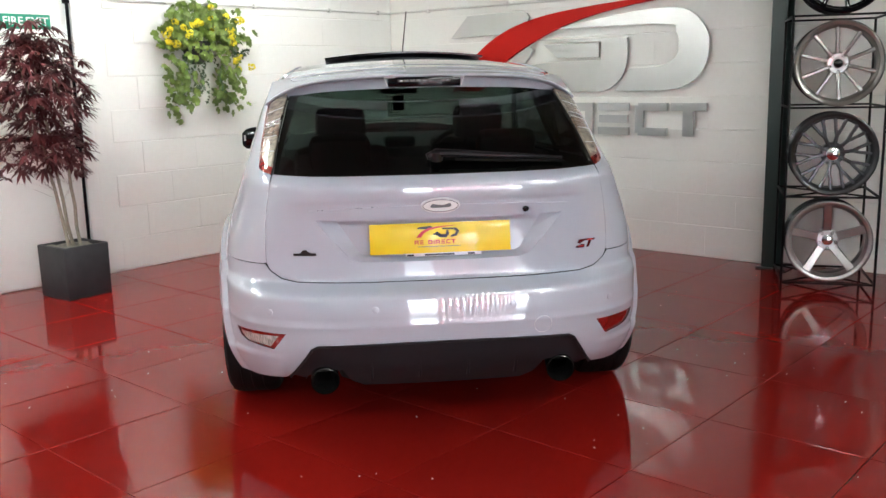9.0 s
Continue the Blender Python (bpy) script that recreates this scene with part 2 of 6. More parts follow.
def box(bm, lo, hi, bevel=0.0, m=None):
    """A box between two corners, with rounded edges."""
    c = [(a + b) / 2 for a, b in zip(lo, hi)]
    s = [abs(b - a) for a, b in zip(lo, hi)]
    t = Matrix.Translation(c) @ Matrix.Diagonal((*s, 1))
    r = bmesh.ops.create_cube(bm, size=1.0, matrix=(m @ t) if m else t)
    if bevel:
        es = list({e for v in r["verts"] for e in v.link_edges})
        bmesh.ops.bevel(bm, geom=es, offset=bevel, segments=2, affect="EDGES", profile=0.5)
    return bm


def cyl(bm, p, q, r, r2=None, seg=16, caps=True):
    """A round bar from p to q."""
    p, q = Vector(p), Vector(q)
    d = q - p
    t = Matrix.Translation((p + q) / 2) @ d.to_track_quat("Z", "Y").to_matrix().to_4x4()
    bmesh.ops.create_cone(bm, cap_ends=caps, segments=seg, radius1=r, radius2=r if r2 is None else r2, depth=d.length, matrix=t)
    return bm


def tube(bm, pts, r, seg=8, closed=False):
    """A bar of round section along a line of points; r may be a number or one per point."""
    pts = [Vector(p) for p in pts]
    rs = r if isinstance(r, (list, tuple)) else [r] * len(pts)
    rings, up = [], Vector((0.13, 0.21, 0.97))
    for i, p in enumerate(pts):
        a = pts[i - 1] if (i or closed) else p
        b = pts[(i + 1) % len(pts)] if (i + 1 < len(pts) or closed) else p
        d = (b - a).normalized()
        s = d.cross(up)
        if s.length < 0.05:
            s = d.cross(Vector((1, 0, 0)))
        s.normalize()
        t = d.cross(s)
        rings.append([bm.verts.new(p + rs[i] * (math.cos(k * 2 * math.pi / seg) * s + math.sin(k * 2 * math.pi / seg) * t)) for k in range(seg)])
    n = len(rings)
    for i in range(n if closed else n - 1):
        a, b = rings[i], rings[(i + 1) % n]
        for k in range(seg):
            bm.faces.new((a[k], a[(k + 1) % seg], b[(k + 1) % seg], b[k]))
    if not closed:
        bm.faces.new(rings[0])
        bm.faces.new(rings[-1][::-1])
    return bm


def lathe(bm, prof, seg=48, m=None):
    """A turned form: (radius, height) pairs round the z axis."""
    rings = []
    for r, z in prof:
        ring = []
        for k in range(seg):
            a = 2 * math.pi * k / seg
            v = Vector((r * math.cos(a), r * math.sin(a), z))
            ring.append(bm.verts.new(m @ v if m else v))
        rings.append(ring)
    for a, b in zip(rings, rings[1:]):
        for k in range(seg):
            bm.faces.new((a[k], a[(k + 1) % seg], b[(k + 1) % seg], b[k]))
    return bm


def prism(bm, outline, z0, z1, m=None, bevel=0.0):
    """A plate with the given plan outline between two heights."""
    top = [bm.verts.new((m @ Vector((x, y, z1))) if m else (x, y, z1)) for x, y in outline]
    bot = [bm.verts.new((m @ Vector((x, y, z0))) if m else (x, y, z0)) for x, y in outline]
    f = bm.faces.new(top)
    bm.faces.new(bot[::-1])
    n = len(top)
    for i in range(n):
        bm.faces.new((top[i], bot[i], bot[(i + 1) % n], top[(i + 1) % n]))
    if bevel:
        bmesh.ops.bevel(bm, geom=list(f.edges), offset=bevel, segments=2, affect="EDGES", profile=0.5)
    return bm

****

## Stated exercise
Restate the full listing verbatim and drop every picture.

## Task output
9.0 s
Continue the Blender Python (bpy) script that recreates this scene with part 2 of 6. More parts follow.
def box(bm, lo, hi, bevel=0.0, m=None):
    """A box between two corners, with rounded edges."""
    c = [(a + b) / 2 for a, b in zip(lo, hi)]
    s = [abs(b - a) for a, b in zip(lo, hi)]
    t = Matrix.Translation(c) @ Matrix.Diagonal((*s, 1))
    r = bmesh.ops.create_cube(bm, size=1.0, matrix=(m @ t) if m else t)
    if bevel:
        es = list({e for v in r["verts"] for e in v.link_edges})
        bmesh.ops.bevel(bm, geom=es, offset=bevel, segments=2, affect="EDGES", profile=0.5)
    return bm


def cyl(bm, p, q, r, r2=None, seg=16, caps=True):
    """A round bar from p to q."""
    p, q = Vector(p), Vector(q)
    d = q - p
    t = Matrix.Translation((p + q) / 2) @ d.to_track_quat("Z", "Y").to_matrix().to_4x4()
    bmesh.ops.create_cone(bm, cap_ends=caps, segments=seg, radius1=r, radius2=r if r2 is None else r2, depth=d.length, matrix=t)
    return bm


def tube(bm, pts, r, seg=8, closed=False):
    """A bar of round section along a line of points; r may be a number or one per point."""
    pts = [Vector(p) for p in pts]
    rs = r if isinstance(r, (list, tuple)) else [r] * len(pts)
    rings, up = [], Vector((0.13, 0.21, 0.97))
    for i, p in enumerate(pts):
        a = pts[i - 1] if (i or closed) else p
        b = pts[(i + 1) % len(pts)] if (i + 1 < len(pts) or closed) else p
        d = (b - a).normalized()
        s = d.cross(up)
        if s.length < 0.05:
            s = d.cross(Vector((1, 0, 0)))
        s.normalize()
        t = d.cross(s)
        rings.append([bm.verts.new(p + rs[i] * (math.cos(k * 2 * math.pi / seg) * s + math.sin(k * 2 * math.pi / seg) * t)) for k in range(seg)])
    n = len(rings)
    for i in range(n if closed else n - 1):
        a, b = rings[i], rings[(i + 1) % n]
        for k in range(seg):
            bm.faces.new((a[k], a[(k + 1) % seg], b[(k + 1) % seg], b[k]))
    if not closed:
        bm.faces.new(rings[0])
        bm.faces.new(rings[-1][::-1])
    return bm


def lathe(bm, prof, seg=48, m=None):
    """A turned form: (radius, height) pairs round the z axis."""
    rings = []
    for r, z in prof:
        ring = []
        for k in range(seg):
            a = 2 * math.pi * k / seg
            v = Vector((r * math.cos(a), r * math.sin(a), z))
            ring.append(bm.verts.new(m @ v if m else v))
        rings.append(ring)
    for a, b in zip(rings, rings[1:]):
        for k in range(seg):
            bm.faces.new((a[k], a[(k + 1) % seg], b[(k + 1) % seg], b[k]))
    return bm


def prism(bm, outline, z0, z1, m=None, bevel=0.0):
    """A plate with the given plan outline between two heights."""
    top = [bm.verts.new((m @ Vector((x, y, z1))) if m else (x, y, z1)) for x, y in outline]
    bot = [bm.verts.new((m @ Vector((x, y, z0))) if m else (x, y, z0)) for x, y in outline]
    f = bm.faces.new(top)
    bm.faces.new(bot[::-1])
    n = len(top)
    for i in range(n):
        bm.faces.new((top[i], bot[i], bot[(i + 1) % n], top[(i + 1) % n]))
    if bevel:
        bmesh.ops.bevel(bm, geom=list(f.edges), offset=bevel, segments=2, affect="EDGES", profile=0.5)
    return bm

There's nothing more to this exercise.